Directions for this task:
Give an exact transcription of every line, dropping the images.
[start Data lines]
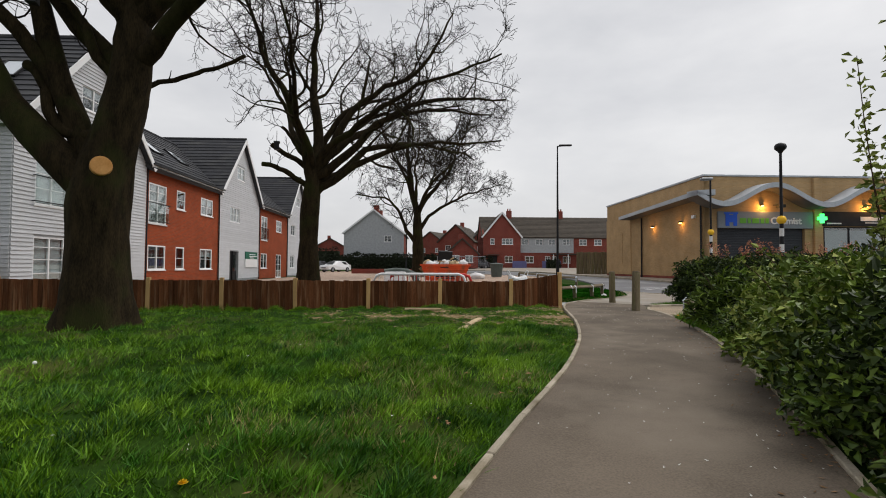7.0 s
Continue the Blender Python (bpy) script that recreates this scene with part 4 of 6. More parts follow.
OAK_LIMBS = [
    (2.75, 186, (56, 56, 60, 74, 50, 27, 21, 29, 23), 14.0, 0.40),
    (2.9, 190, (56, 57, 64, 62, 34, 12, 4, 0, 12), 11.5, 0.22),
    (2.85, 184, (56, 57, 62, 74, 70, 68, 70, 60), 13.5, 0.3),
    (5.4, 190, (40, 42, 56, 46, 40, 36, 40), 12.5, 0.24),
    (6.0, 184, (58, 58, 67, 68, 70), 10.5, 0.25),
    (6.9, 175, (70, 82, 74, 76), 9.0, 0.22),
    (6.9, 40, (88, 88, 86, 76, 80), 9.5, 0.31),
    (6.4, 12, (56, 42, 27, 27, 38, 34, 16), 12.5, 0.27),
    (6.7, 25, (62, 58, 52, 50, 44), 11.0, 0.20),
    (6.8, 15, (80, 72, 68, 66), 9.0, 0.21),
    (5.5, -22, (46, 24, 18, 28, 6, -12), 9.5, 0.23),
]
OAK_DEPTH = [
    (6.2, 262, (55, 40, 34, 28), 9.5, 0.2), (6.5, 300, (60, 46, 36, 30), 9.5, 0.2), (6.3, 95, (55, 40, 30, 25), 9.5, 0.2),
    (6.6, 58, (58, 46, 40, 32), 10, 0.2), (6.4, 222, (56, 40, 30, 24), 10.5, 0.19), (6.2, 140, (56, 42, 32, 26), 10.5, 0.19),
    (5.0, 24, (34, 20, 28), 2.6, 0.06), (3.9, 188, (12, 8, 62, 74, 34), 2.7, 0.15), (5.0, 200, (38, 60, 80, 20), 2.4, 0.12)]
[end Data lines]
Solution below:
7.0 s
Continue the Blender Python (bpy) script that recreates this scene with part 4 of 6. More parts follow.
OAK_LIMBS = [
    (2.75, 186, (56, 56, 60, 74, 50, 27, 21, 29, 23), 14.0, 0.40),
    (2.9, 190, (56, 57, 64, 62, 34, 12, 4, 0, 12), 11.5, 0.22),
    (2.85, 184, (56, 57, 62, 74, 70, 68, 70, 60), 13.5, 0.3),
    (5.4, 190, (40, 42, 56, 46, 40, 36, 40), 12.5, 0.24),
    (6.0, 184, (58, 58, 67, 68, 70), 10.5, 0.25),
    (6.9, 175, (70, 82, 74, 76), 9.0, 0.22),
    (6.9, 40, (88, 88, 86, 76, 80), 9.5, 0.31),
    (6.4, 12, (56, 42, 27, 27, 38, 34, 16), 12.5, 0.27),
    (6.7, 25, (62, 58, 52, 50, 44), 11.0, 0.20),
    (6.8, 15, (80, 72, 68, 66), 9.0, 0.21),
    (5.5, -22, (46, 24, 18, 28, 6, -12), 9.5, 0.23),
]
OAK_DEPTH = [
    (6.2, 262, (55, 40, 34, 28), 9.5, 0.2), (6.5, 300, (60, 46, 36, 30), 9.5, 0.2), (6.3, 95, (55, 40, 30, 25), 9.5, 0.2),
    (6.6, 58, (58, 46, 40, 32), 10, 0.2), (6.4, 222, (56, 40, 30, 24), 10.5, 0.19), (6.2, 140, (56, 42, 32, 26), 10.5, 0.19),
    (5.0, 24, (34, 20, 28), 2.6, 0.06), (3.9, 188, (12, 8, 62, 74, 34), 2.7, 0.15), (5.0, 200, (38, 60, 80, 20), 2.4, 0.12)]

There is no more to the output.